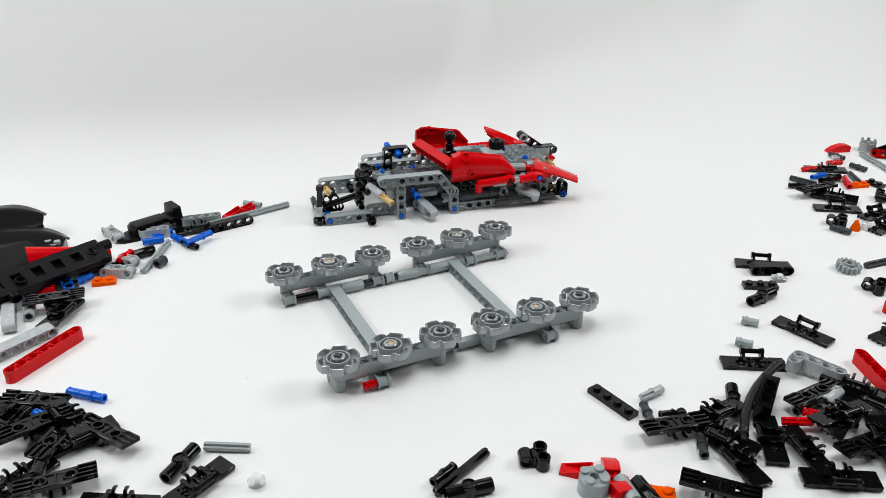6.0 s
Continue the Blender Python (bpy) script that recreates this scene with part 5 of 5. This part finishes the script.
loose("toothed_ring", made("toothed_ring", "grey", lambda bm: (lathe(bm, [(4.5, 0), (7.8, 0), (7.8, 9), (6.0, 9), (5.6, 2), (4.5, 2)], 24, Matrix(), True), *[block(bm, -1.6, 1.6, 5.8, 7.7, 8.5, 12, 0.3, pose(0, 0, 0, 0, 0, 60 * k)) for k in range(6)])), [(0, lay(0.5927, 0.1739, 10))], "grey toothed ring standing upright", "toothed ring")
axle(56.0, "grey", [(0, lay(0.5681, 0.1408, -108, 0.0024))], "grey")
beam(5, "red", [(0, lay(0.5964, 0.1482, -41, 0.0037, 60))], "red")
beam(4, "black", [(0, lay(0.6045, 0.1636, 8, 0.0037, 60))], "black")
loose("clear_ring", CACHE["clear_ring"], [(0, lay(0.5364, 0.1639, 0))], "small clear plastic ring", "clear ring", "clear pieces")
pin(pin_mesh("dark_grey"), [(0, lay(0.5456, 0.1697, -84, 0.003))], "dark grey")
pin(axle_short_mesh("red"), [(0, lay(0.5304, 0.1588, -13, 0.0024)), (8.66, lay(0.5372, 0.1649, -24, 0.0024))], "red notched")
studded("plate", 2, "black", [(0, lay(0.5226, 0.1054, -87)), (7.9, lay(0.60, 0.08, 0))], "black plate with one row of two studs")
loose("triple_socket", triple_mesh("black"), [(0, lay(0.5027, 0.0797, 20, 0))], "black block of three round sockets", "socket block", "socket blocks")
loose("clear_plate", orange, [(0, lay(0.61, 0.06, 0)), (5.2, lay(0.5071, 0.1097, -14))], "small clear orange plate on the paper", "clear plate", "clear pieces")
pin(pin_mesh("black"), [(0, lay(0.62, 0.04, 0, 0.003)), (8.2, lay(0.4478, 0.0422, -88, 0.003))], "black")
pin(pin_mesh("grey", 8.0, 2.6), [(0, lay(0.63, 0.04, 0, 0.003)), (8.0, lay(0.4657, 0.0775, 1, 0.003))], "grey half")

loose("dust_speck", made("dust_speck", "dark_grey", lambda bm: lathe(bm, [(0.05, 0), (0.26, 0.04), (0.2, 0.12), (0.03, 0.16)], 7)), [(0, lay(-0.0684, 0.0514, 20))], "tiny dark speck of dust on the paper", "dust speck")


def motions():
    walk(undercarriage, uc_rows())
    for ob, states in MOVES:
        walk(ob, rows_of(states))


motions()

> WHAT TO WORK ON: All of the material above needs to be restated exactly, with no pictures.

> SOLUTION TO THE EXERCISE:
6.0 s
Continue the Blender Python (bpy) script that recreates this scene with part 5 of 5. This part finishes the script.
loose("toothed_ring", made("toothed_ring", "grey", lambda bm: (lathe(bm, [(4.5, 0), (7.8, 0), (7.8, 9), (6.0, 9), (5.6, 2), (4.5, 2)], 24, Matrix(), True), *[block(bm, -1.6, 1.6, 5.8, 7.7, 8.5, 12, 0.3, pose(0, 0, 0, 0, 0, 60 * k)) for k in range(6)])), [(0, lay(0.5927, 0.1739, 10))], "grey toothed ring standing upright", "toothed ring")
axle(56.0, "grey", [(0, lay(0.5681, 0.1408, -108, 0.0024))], "grey")
beam(5, "red", [(0, lay(0.5964, 0.1482, -41, 0.0037, 60))], "red")
beam(4, "black", [(0, lay(0.6045, 0.1636, 8, 0.0037, 60))], "black")
loose("clear_ring", CACHE["clear_ring"], [(0, lay(0.5364, 0.1639, 0))], "small clear plastic ring", "clear ring", "clear pieces")
pin(pin_mesh("dark_grey"), [(0, lay(0.5456, 0.1697, -84, 0.003))], "dark grey")
pin(axle_short_mesh("red"), [(0, lay(0.5304, 0.1588, -13, 0.0024)), (8.66, lay(0.5372, 0.1649, -24, 0.0024))], "red notched")
studded("plate", 2, "black", [(0, lay(0.5226, 0.1054, -87)), (7.9, lay(0.60, 0.08, 0))], "black plate with one row of two studs")
loose("triple_socket", triple_mesh("black"), [(0, lay(0.5027, 0.0797, 20, 0))], "black block of three round sockets", "socket block", "socket blocks")
loose("clear_plate", orange, [(0, lay(0.61, 0.06, 0)), (5.2, lay(0.5071, 0.1097, -14))], "small clear orange plate on the paper", "clear plate", "clear pieces")
pin(pin_mesh("black"), [(0, lay(0.62, 0.04, 0, 0.003)), (8.2, lay(0.4478, 0.0422, -88, 0.003))], "black")
pin(pin_mesh("grey", 8.0, 2.6), [(0, lay(0.63, 0.04, 0, 0.003)), (8.0, lay(0.4657, 0.0775, 1, 0.003))], "grey half")

loose("dust_speck", made("dust_speck", "dark_grey", lambda bm: lathe(bm, [(0.05, 0), (0.26, 0.04), (0.2, 0.12), (0.03, 0.16)], 7)), [(0, lay(-0.0684, 0.0514, 20))], "tiny dark speck of dust on the paper", "dust speck")


def motions():
    walk(undercarriage, uc_rows())
    for ob, states in MOVES:
        walk(ob, rows_of(states))


motions()